His name is pronounced Chew-eh-tell Edge-ee-oh-for.
He was nominated for the 2001 Laurence Olivier Theatre Award (2000 season) for Best Supporting Actor for his performance in "Blue/Orange" at the Royal National Theatre, Cottesloe stage.
He was awarded the Jack Tinker Award for Most Promising Newcomer at the 2000 London Critics Circle Theatre Awards (Drama) for his performance in "Blue/Orange" at the Royal National Theatre: Lyttelton and at the Duchess Theatre.
He was awarded the 2000 London Evening Standard Theatre Award for Outstanding Newcomer for his performance in "Blue/Orange".
He was awarded the 2008 Laurence Olivier Theatre Award (2007 season) for Best Actor for his performance as the title role in William Shakespeare's "Othello" at the Donmar Warehouse.
Attended Dulwich College in London, England.
Attended the London Academy of Music and Dramatic Art (LAMDA) in London, England.
His father was killed in an automobile accident when Chiwetel was eleven. He survived the accident and received scars that are visible on his forehead.
Sung back-up vocals for a band called Blind in the early 1990s, height of their success was playing The Rock Garden in London's Covent Garden.
Is one of 115 people invited to join the Academy of Motion Picture Arts and Sciences (AMPAS) in 2007.
Has starred with British actor Clive Owen in back to back action thriller films: Inside Man (2006) and Children of Men (2006).
He was awarded the OBE (Officer of the Order of the British Empire) in the 2008 Queen's Birthday Honours List for his services to drama.
I remember getting cast in Amistad and getting this very strong feeling that I had overshot myself. It was a great shock. It made me realize that this is not a profession you can predict; that you can have all these ambitions and expectations and that they can all be thrown to the wind. What was peculiar about that situation was that my aspirations were so far below what actually happened.

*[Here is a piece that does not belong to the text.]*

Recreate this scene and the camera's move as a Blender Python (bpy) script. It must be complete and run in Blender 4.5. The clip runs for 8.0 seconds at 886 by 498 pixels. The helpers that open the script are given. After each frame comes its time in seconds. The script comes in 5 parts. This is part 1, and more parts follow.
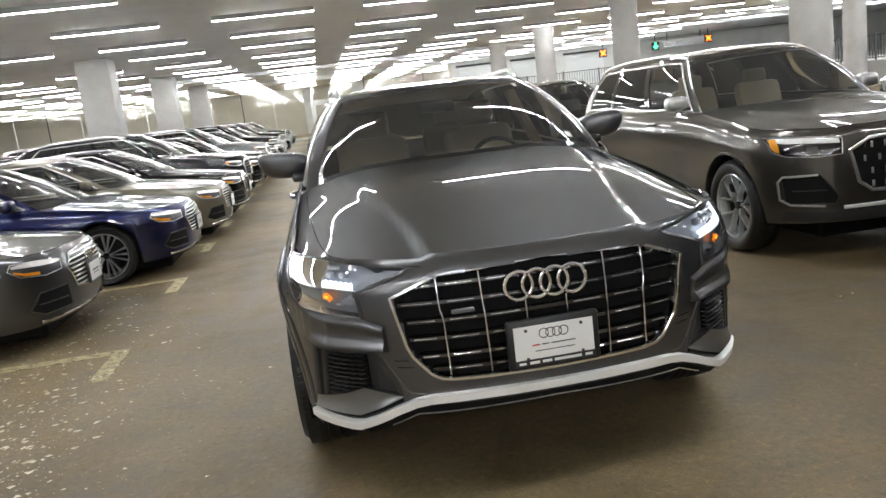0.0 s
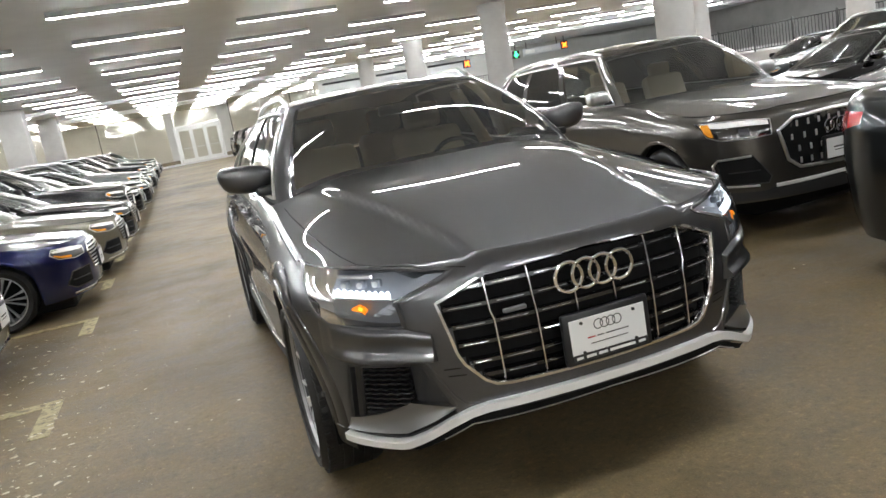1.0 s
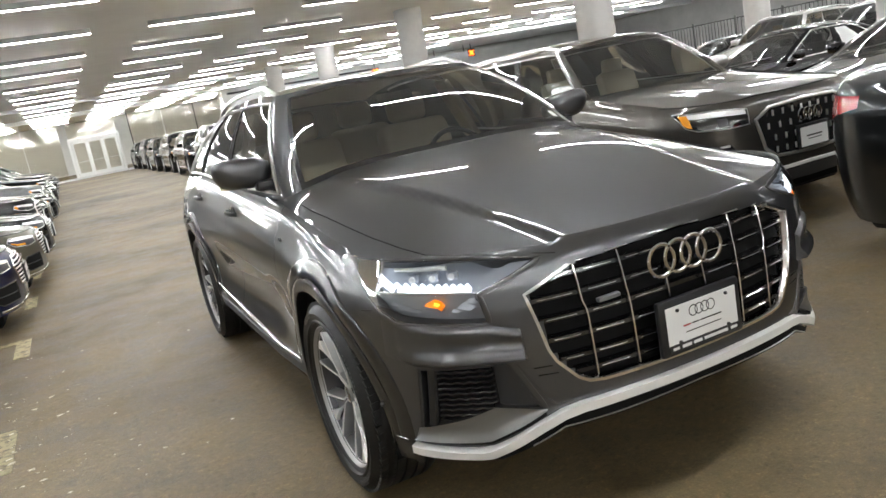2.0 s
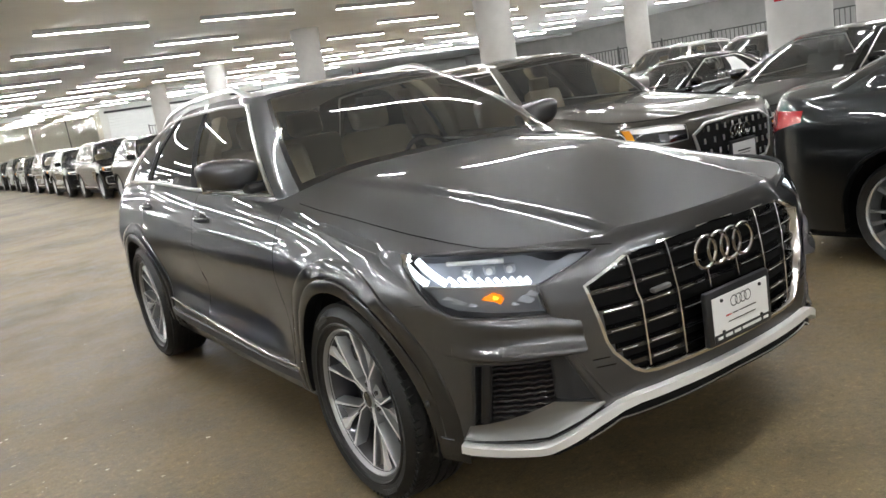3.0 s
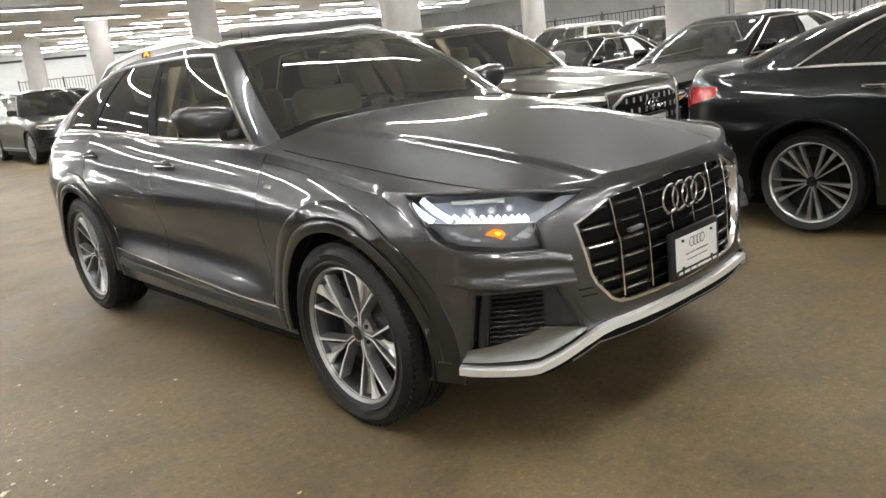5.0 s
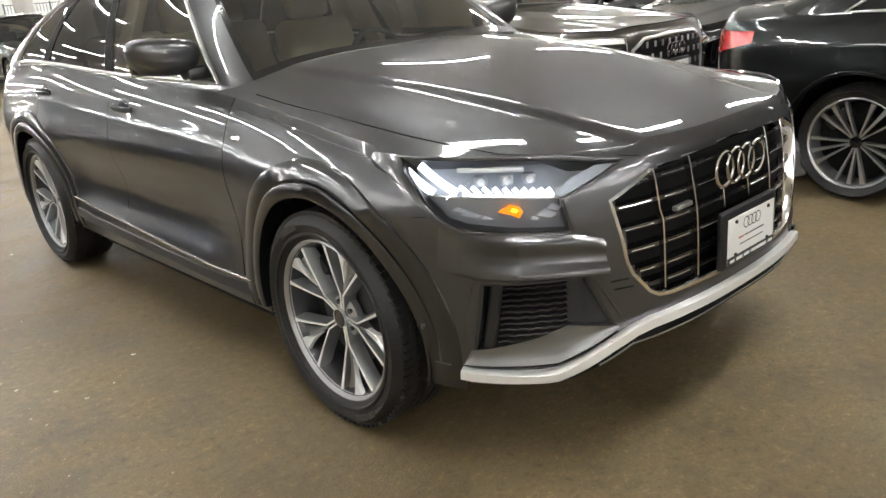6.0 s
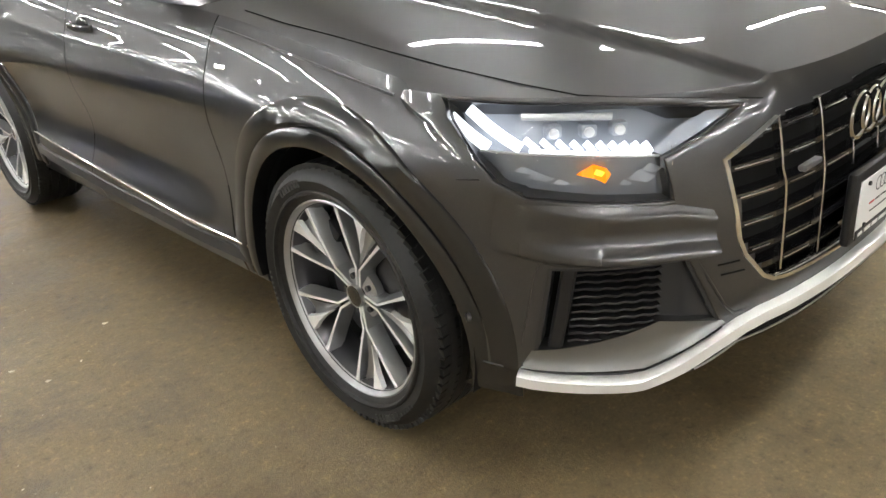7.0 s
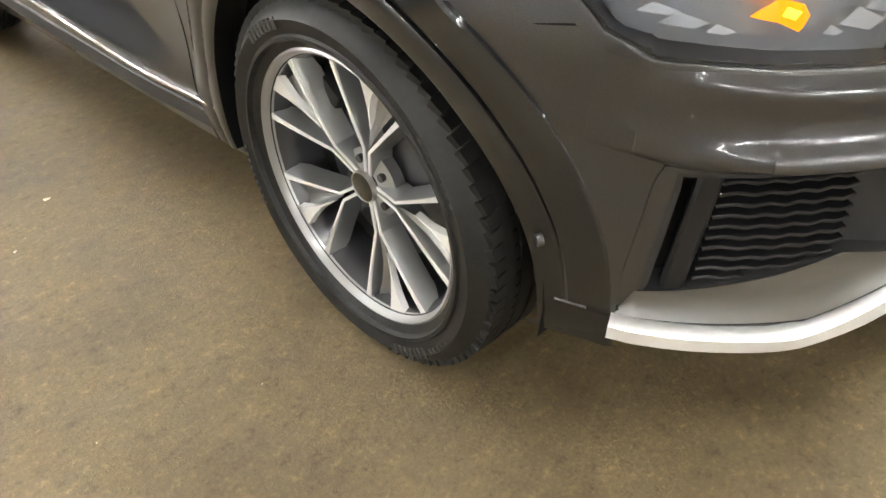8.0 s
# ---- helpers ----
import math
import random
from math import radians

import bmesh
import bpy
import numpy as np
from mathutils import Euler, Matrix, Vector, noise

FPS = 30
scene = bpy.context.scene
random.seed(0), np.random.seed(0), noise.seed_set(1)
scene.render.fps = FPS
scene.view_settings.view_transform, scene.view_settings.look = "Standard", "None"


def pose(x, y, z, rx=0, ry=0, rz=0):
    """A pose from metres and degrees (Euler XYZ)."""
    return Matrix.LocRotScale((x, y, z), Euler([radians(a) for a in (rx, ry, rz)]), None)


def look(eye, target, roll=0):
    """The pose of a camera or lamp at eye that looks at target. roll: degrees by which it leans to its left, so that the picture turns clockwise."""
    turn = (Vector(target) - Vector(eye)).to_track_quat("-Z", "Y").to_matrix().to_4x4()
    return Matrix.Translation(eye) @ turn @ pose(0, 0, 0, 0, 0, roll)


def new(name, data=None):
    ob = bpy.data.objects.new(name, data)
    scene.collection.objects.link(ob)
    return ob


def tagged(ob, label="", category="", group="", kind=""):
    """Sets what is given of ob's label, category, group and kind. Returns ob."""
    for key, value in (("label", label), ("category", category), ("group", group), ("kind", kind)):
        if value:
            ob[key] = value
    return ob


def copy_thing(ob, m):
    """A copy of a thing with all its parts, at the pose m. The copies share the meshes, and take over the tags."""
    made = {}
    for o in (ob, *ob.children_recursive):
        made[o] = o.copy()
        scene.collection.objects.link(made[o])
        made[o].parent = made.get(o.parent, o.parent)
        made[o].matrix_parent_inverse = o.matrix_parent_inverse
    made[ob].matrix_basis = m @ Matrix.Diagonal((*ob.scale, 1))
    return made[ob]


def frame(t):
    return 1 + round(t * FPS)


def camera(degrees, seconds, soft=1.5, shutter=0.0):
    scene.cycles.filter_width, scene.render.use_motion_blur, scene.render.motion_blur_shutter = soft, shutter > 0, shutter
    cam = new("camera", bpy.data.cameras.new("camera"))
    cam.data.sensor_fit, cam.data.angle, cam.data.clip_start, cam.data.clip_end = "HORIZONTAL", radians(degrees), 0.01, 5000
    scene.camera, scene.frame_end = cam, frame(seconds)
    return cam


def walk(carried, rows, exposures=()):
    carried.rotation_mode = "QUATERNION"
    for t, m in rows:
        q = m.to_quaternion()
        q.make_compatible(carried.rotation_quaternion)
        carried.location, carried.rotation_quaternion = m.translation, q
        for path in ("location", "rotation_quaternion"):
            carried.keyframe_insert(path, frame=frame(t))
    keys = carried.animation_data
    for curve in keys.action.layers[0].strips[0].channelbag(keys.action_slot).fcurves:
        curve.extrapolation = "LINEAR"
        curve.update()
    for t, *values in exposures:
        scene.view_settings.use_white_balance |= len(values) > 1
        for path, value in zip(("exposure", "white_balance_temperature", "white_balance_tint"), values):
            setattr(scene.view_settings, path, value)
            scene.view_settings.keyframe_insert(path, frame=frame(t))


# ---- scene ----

I like to disappear into a role. I equate the success of it with a feeling of being chemically changed.
I always thought of the play as a sequel to Romeo and Juliet. I think Shakespeare's so astute in his understanding of people being vulnerable, you know. And that love is so easy to corrupt. I think so many of Shakespeare's plays are about how fragile love is - how perfect and beautiful it is, but also how terrifying and easy to manipulate it is.
But these are the realities of the artistic idealism and the stock, the commercial/financial realism, and, so, somehow sometimes it is going to work in your favor and sometimes against, and that's all part and parcel of it. We just, in our end, just carry on trying to sort of produce the work, or the best work we can do, and hope that at their end they find a way of getting that to as many people as possible in the cinema medium.
I think I just look for what appeals to me, and maybe what appeals to me is kind of serious sometimes. I like characters and I like story and I sort of like narrative, and that is what excites me. And sometimes, I suppose, in the contemporary context a lot of that is based around dramas these days so I enjoy that and it's what I have always done. I have always been involved in drama, and somehow that is where a lot of the good stories are. And I think there can be comedic moments in drama, like in Kinky Boots, I think there are some funny beats, but the overall, I'm just saying, is that it is a complex story between a few groups of people, and even though the story is heightened and amusing, there are all sorts of beats and machinations that go on and I think that's just what intrigues me and that's what I pursue.
[on 12 Years a Slave (2013)] There are 21 million people in slavery as we sit here. I just hope 150 years from now our ambivalence will not allow another filmmaker to make this film.